Monday, March 22, 2010

Christopher Lee's Other Dracula!


Though I am a committed Bela fan, I have growing but still grudging admiration for Christopher Lee's version of the Count at Hammer. His Dracula is the opposite of Lugosi's in that while Lugosi depended on the power of the word to compel, Lee found himself depending on something less civilized and more visceral. That's because Lee's Hammer Dracula rarely talks, and sometimes is even rarely seen. He's a force more than an individual, and Lee does what he can with that, which is considerable.

In Jess Franco's Count Dracula Lee gets the chance to perform Dracula with a different twist. While the animal aggression is still very much present, this Dracula talks and some of the speeches are spectacular, especially at the beginning when Harker is at the castle. Lee is Dracula as an old man, who becomes younger as he drinks the vital blood of his victims, this is from the novel.

But aside from getting Dracula's motivations down, there's little to suggest this version of the story is particularly more or less accurate than Hammer's earlier one.
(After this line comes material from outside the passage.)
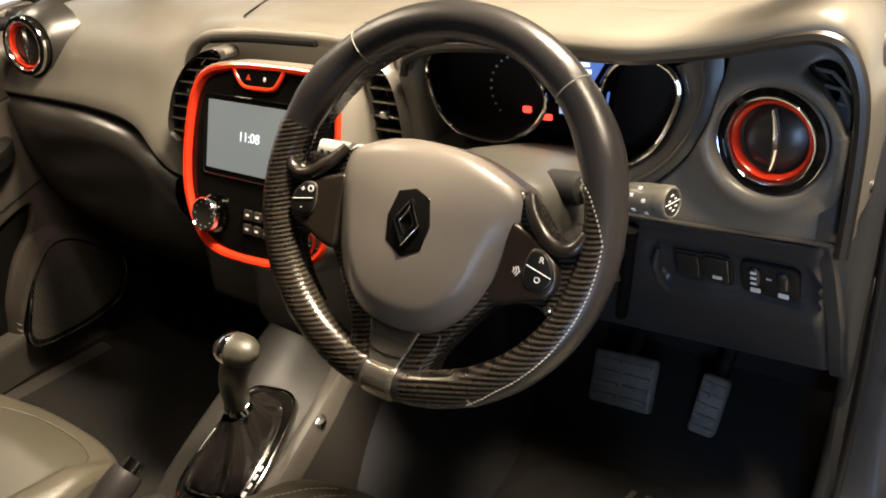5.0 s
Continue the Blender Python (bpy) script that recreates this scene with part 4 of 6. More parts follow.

They both keep about the same proportion of the original Bram Stoker novel, but just use different bits. Some critics say this one is boring, I'd say it's just quiet and restrained, a necessarily an evil in a good horror flick.

Given Franco's reputation, the movie is much less lurid than I expected. There's some blood, but it's well within the bounds of taste, at least taste in a vampire movie. Klaus Kinski is famously in this as Renfield, but while I found his eccentric take on the old fly-eater interesting, it doesn't really add much to the unfolding story. He's largely outside the tale in this version, aloof and isolated in his madhouse. The ending is pretty weak as well, having something of a hasty quality to it and not really delivering on the atmosphere that had been established earlier.

But all that said, this is a well acted version of the story and features perhaps Lee's best Dracula performance.